Reputation: 5355
I have a list of strings which look like that:
categories <- "|Music|Consumer Electronics|Mac|Software|"
However, I only want get the first string. In this case Music
(without |
). I tried:
sub(categories, pattern = " |", replacement = "")
However, that does not give me the desired result. Any recommendation how to correctly parse my string?
I appreciate your answer!
UPDATE
> dput(head(df))
structure(list(data.founded_at = c("01.06.2012", "26.10.2012",
"01.04.2011", "01.01.2012", "10.10.2011", "01.01.2007"), data.category_list = c("|Entertainment|Politics|Social Media|News|",
"|Publishing|Education|", "|Electronics|Guides|Coffee|Restaurants|Music|iPhone|Apps|Mobile|iOS|E-Commerce|",
"|Software|", "|Software|", "|Curated Web|")), .Names = c("data.founded_at",
"data.category_list"), row.names = c(NA, 6L), class = "data.frame")
Upvotes: 1
Views: 129
Reputation: 1775
Note that the parameter in split is a regexp, so using split="|"

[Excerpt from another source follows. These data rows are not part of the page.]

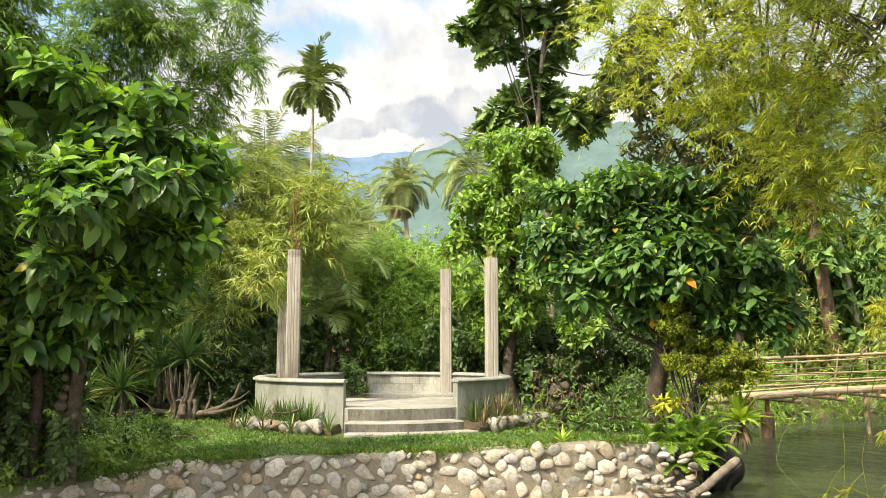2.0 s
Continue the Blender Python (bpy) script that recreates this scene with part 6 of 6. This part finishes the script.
def build_bank_plants():
    gap = [(np.array([-1.2, 16.85, 0.85]), 0.32), (np.array([-1.25, 16.8, 0.5]), 0.32), (np.array([-1.05, 16.7, 0.45]), 0.22)]
    t = make_bush("flowering_shrub", "leafy shrub with pink bracts growing through the pavilion's rear gap", (-1.2, 16.9, 0.1), gap, 420, 7, 0.09, 0.05, M["lf_bush"], OVAL, stems=4)
    lv, _, _ = rosettes([(np.array([-1.5, 17.2, 1.25]), 0.3), (np.array([-1.3, 16.9, 1.0]), 0.22)], 60, 4, 0.045, 0.035, OVAL)
    tagged(part("bracts", fill("bracts", shift(lv, (-1.2, 16.9, 0.1))), M["lf_pink"], t, "dull pink bracts"), kind="stuff")
    at = np.array([-1.95, 12.2, 0.12])
    o = part("bent_driftwood", fill("bent_driftwood", tube(curve([(-0.42, 0, -0.05), (-0.35, 0, 0.22), (-0.05, 0.02, 0.22), (0.2, 0, 0.28), (0.34, 0, 0.36)], 24), 0.022 + 0.005 * np.sin(np.arange(24) * 1.3), 7)), M["dark_bark"])
    o.location, o.scale = at + (0.15, 0.05, 0.05), (0.62, 0.62, 0.62)
    tagged(o, "bent piece of dark driftwood in the bed by the pavilion", "driftwood")
    for x, y, z, n, L in ((3.4, 10.7, -0.06, 20, 0.54), (3.7, 10.75, -0.04, 20, 0.58), (3.55, 10.48, -0.26, 18, 0.56), (3.15, 10.75, -0.02, 14, 0.5), (3.85, 10.75, -0.12, 16, 0.6), (3.3, 10.5, -0.3, 12, 0.45)):
        fern_plant("fern", "lush bright-green fern spilling over the river wall", (x, y, z), n, L, M["lf_fern"], 0.9, 30, 0.12, 0.032, group="river ferns")
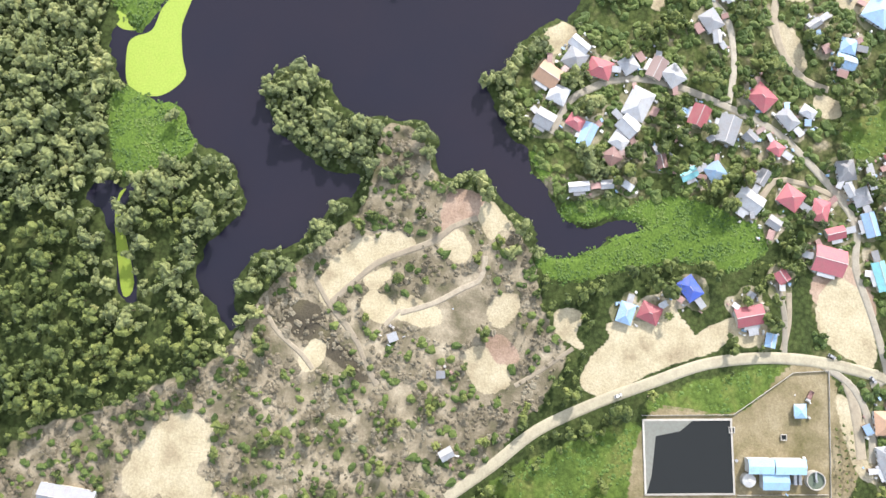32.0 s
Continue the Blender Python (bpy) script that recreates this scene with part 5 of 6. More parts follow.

will not work (unless you specify fixed=TRUE, as suggested from joran -thanks- in the comments)
strsplit(categories,split="[|]")[[1]][2]
To apply this to the data frame you could do this:
sapply(df$data.category_list, function(x) strsplit(x,split="[|]")[[1]][2])
But this is faster (see the comments):
vapply(strsplit(df$data.category_list, "|", fixed = TRUE), `[`, character(1L), 2)
(thanks to Ananda Mahto)
Upvotes: 1
Reputation: 193517
An alternative for this could be scan
:
na.omit(scan(text = categories, sep = "|", what = "", na.strings = ""))[1]
# Read 6 items
# [1] "Music"
Upvotes: 3
Reputation: 308763
Find a function that will tokenize a string at a particular character: strsplit
would be my guess.
http://stat.ethz.ch/R-manual/R-devel/library/base/html/strsplit.html
Upvotes: 1